Carry none of the pictures over; set down the material below exactly.

============================================================

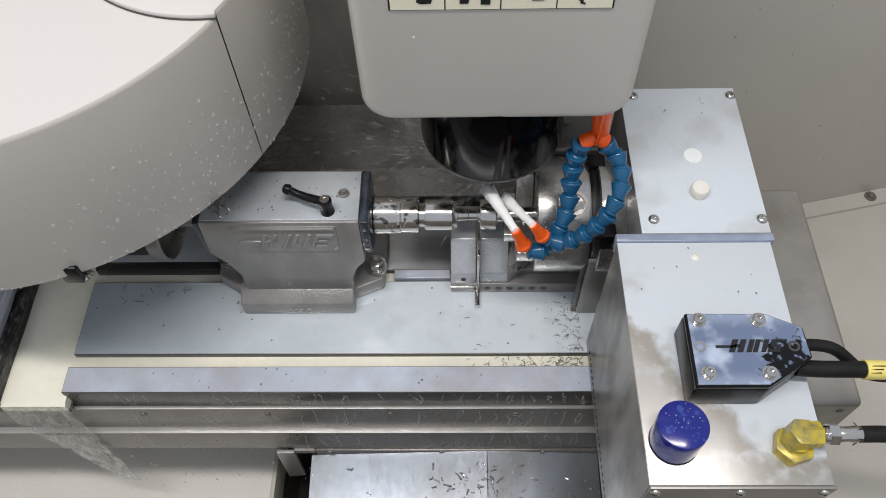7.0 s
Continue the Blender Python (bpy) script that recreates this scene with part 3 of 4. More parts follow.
# ---- saddle parts under the apron ----
saddle = thing("chip_guard", (-0.2, -0.06, -0.2), "folded stainless chip guard below the apron", "chip guard", rides=True)
part("rivet_strip", box(-0.372, 0.045, -0.0675, -0.064, -0.205, -0.1810, 0.0008), STEEL_DARK, saddle)
for x in (-0.351, -0.190, -0.045):
    part("rivet", lathe([(0.0042, 0), (0.004, 0.002), (0.002, 0.003)], (x, -0.0675, -0.187), (0, -1, 0), 12), STEEL_DARK, saddle)
for x0, x1, za, zb in ((-0.3797, -0.1255, -0.2005, -0.181), (-0.1245, 0.034, -0.1808, -0.1935)):
    m = bmesh.new()
    # a sheet that leaves the rivet strip and falls gently towards the front
    quad = [(x0, -0.068, za), (x1, -0.068, zb), (x1, -0.33, zb - 0.03), (x0, -0.33, za - 0.03)]
    top = [m.verts.new(q) for q in quad]
    low = [m.verts.new((q[0], q[1], q[2] - 0.0015)) for q in quad]
    m.faces.new(top)
    m.faces.new(low)
    for i in range(4):
        j = (i + 1) % 4
        m.faces.new((top[i], top[j], low[j], low[i]))
    part("guard_sheet", m, TRAY, saddle, "bright wet stainless sheet")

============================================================

- Exercise solution
7.0 s
Continue the Blender Python (bpy) script that recreates this scene with part 3 of 4. More parts follow.
# ---- saddle parts under the apron ----
saddle = thing("chip_guard", (-0.2, -0.06, -0.2), "folded stainless chip guard below the apron", "chip guard", rides=True)
part("rivet_strip", box(-0.372, 0.045, -0.0675, -0.064, -0.205, -0.1810, 0.0008), STEEL_DARK, saddle)
for x in (-0.351, -0.190, -0.045):
    part("rivet", lathe([(0.0042, 0), (0.004, 0.002), (0.002, 0.003)], (x, -0.0675, -0.187), (0, -1, 0), 12), STEEL_DARK, saddle)
for x0, x1, za, zb in ((-0.3797, -0.1255, -0.2005, -0.181), (-0.1245, 0.034, -0.1808, -0.1935)):
    m = bmesh.new()
    # a sheet that leaves the rivet strip and falls gently towards the front
    quad = [(x0, -0.068, za), (x1, -0.068, zb), (x1, -0.33, zb - 0.03), (x0, -0.33, za - 0.03)]
    top = [m.verts.new(q) for q in quad]
    low = [m.verts.new((q[0], q[1], q[2] - 0.0015)) for q in quad]
    m.faces.new(top)
    m.faces.new(low)
    for i in range(4):
        j = (i + 1) % 4
        m.faces.new((top[i], top[j], low[j], low[i]))
    part("guard_sheet", m, TRAY, saddle, "bright wet stainless sheet")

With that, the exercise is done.